The problem is that Memory is the twelfth book in the series and Auditors were never mentioned before this one. So apparently it’s a really important job that nobody ever talked about.

To be fair, most of the earlier books’ actions took place off-world or while civil unrest made that important job less relevant, so that job wasn’t important to the plots of those books.

Another example is that in the later books, there’s a near-perfect truth serum, but that serum isn’t used in the early books, even when it would have been very useful (arguably, though, since the early books take place 20 years before the first mention of “fast-penta” we can imagine that it wasn’t invented at the time of “Shards of Honor”).

John Scalzi’s “Head On” is a sequel to his “Lock In” taking place about a year later. In the second book, we learn that there’s a very popular sport (with dozens of teams and a well-developed fan-base) involving beheading robots controlled by human players. The problem is that in the first book, there’s a scene in which a human controlling a robot is menaced by a mob of people who threaten to whack her head off with a baseball bat - but no one mentions the similarity to the sport which must exist at that point.

Yup. Between midichlorians, and “Jedi aren’t allowed to marry, or have other emotional attachments,” the Prequels added significant lore that was never even touched on in the original trilogy.
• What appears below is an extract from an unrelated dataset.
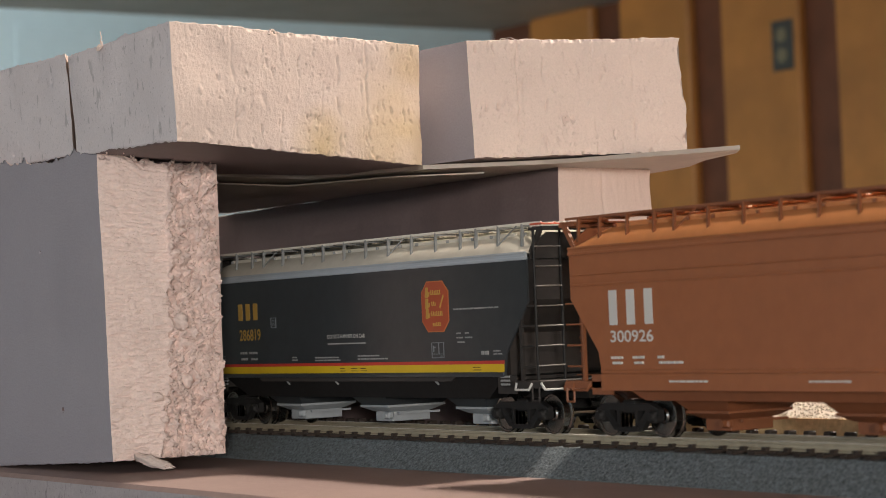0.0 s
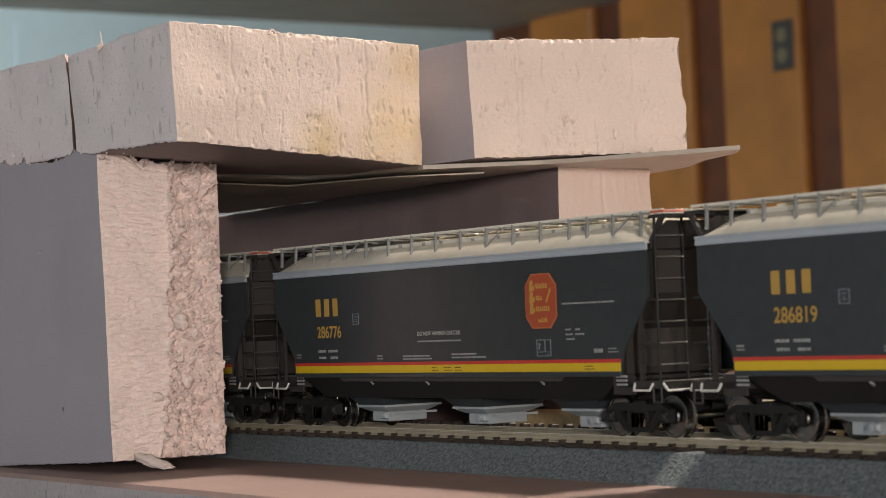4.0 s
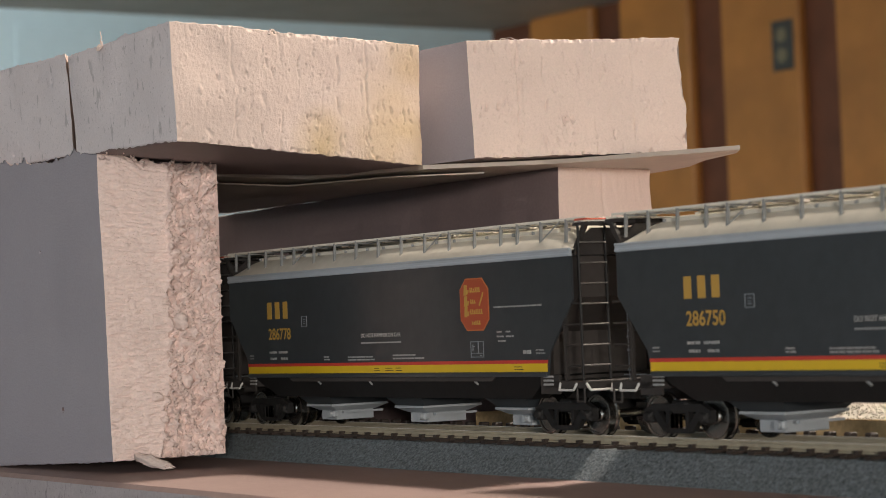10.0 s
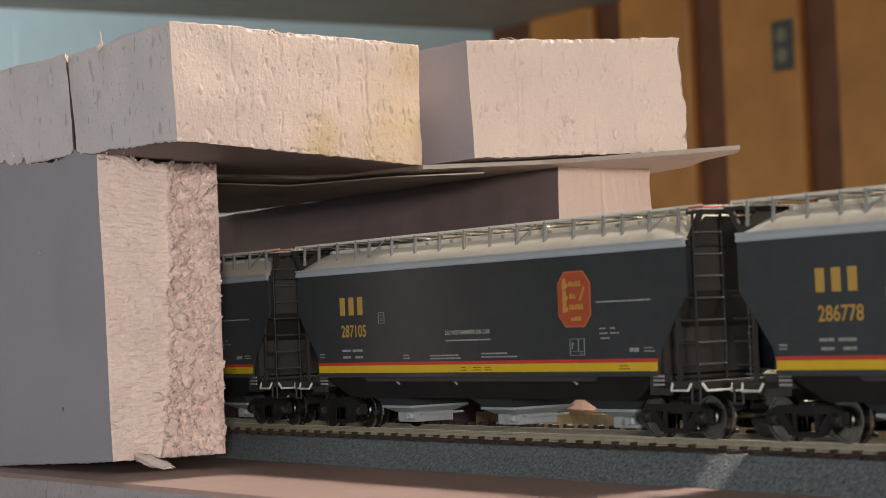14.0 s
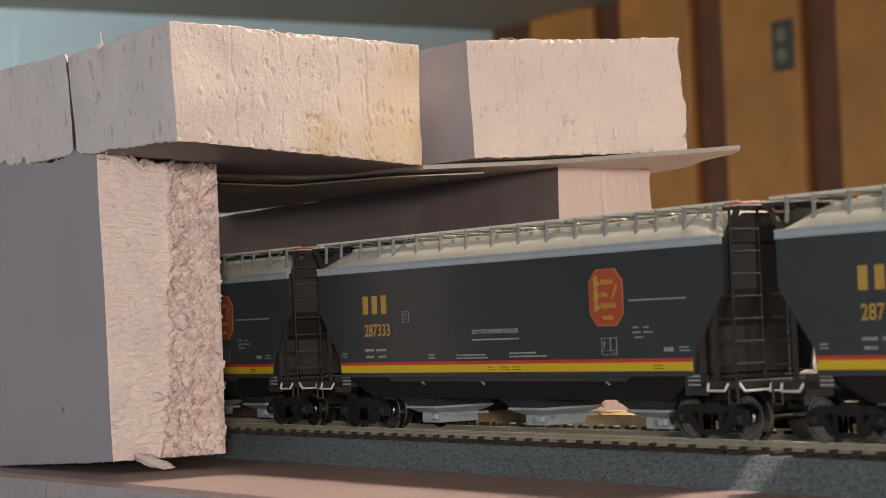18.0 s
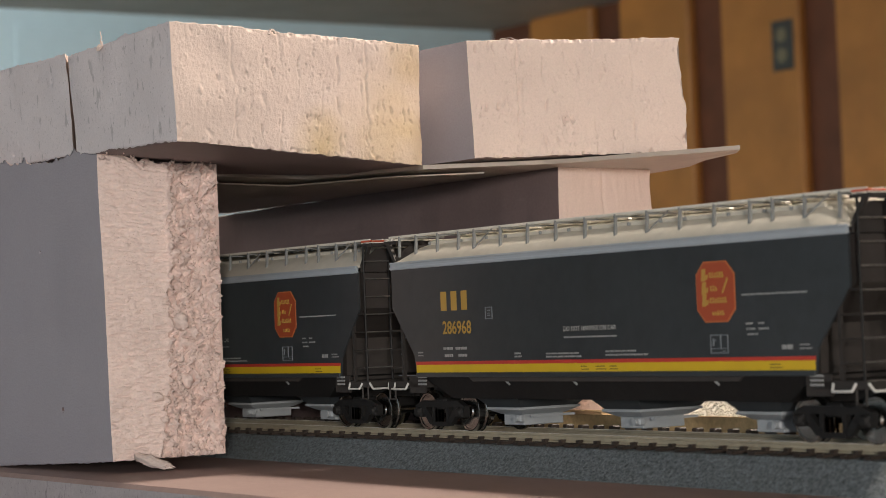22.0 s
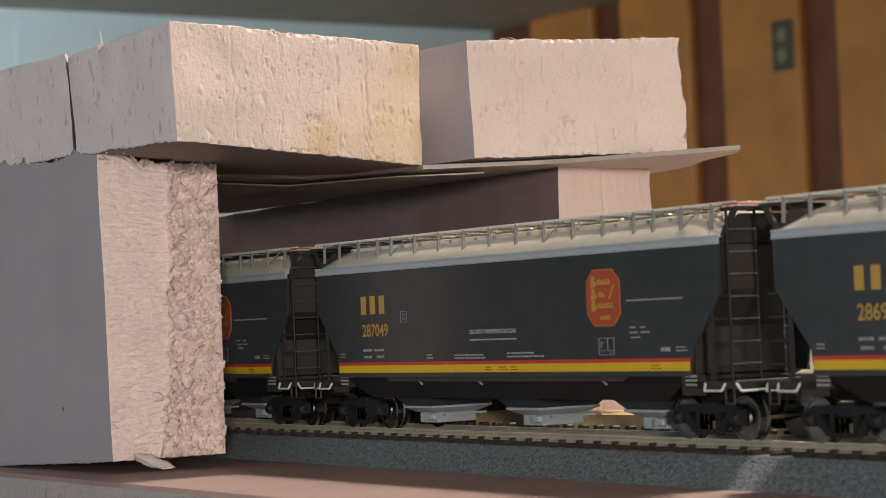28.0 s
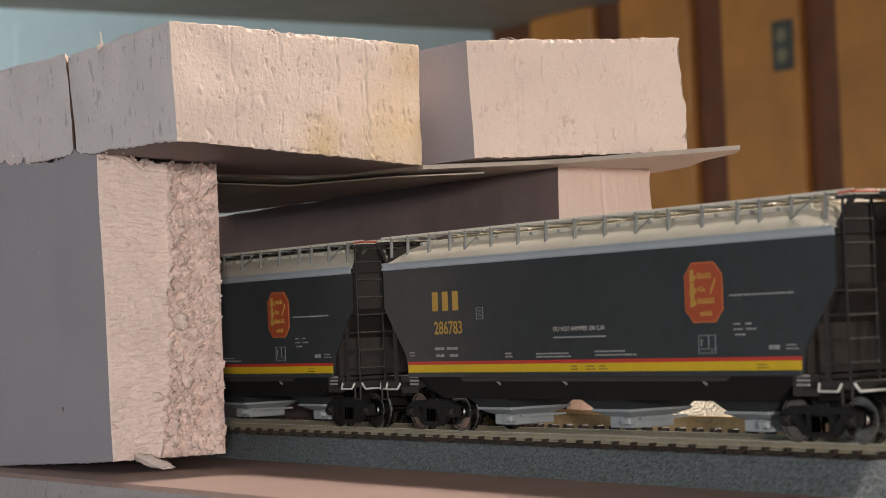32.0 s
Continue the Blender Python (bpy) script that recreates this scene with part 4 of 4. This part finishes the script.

That’s true of some of the series but there were several books prior to Memory which took place on Barrayar and had political plots. Why didn’t anybody mention what the Auditors were doing during Vordarian’s civil war, for example? The obvious answer is because Bujold hadn’t invented them yet. But when you go back and reread the early books in the series after seeing where it went to, the gaps are noticeable.

If you want to approach this from another direction, in an early work (Shards of Honor I think) a character mentions some planets that might be responsible for launching an invasion; Barrayar, Cetaganda, and Nouvo Brazil. Barrayar and Cetaganda would of course appear in many future books in the series. But Bujold never mentioned Nouvo Brazil again, even in books about interplanetary politics and wars. Somehow a planet that was considered a major threat to other planets disappeared. At the very least Bujold could have had a throwaway line about Nouvo Brazil having a civil war and being reduced to an insignificant power.

When there’s a civil war going on, the Auditors’ ability to take action is probably pretty limited - but there should have been a mention that Vordarian had captured or killed a few Auditors.

“Warrior’s Apprentice” implies that Ivan’s father’s death was relatively recent, but “Barrayar” (taking place before, but published after) changes that significantly, which was jarring for me, since I read WA just days after reading Barrayar. Totally forgot about Nouvo Brazil.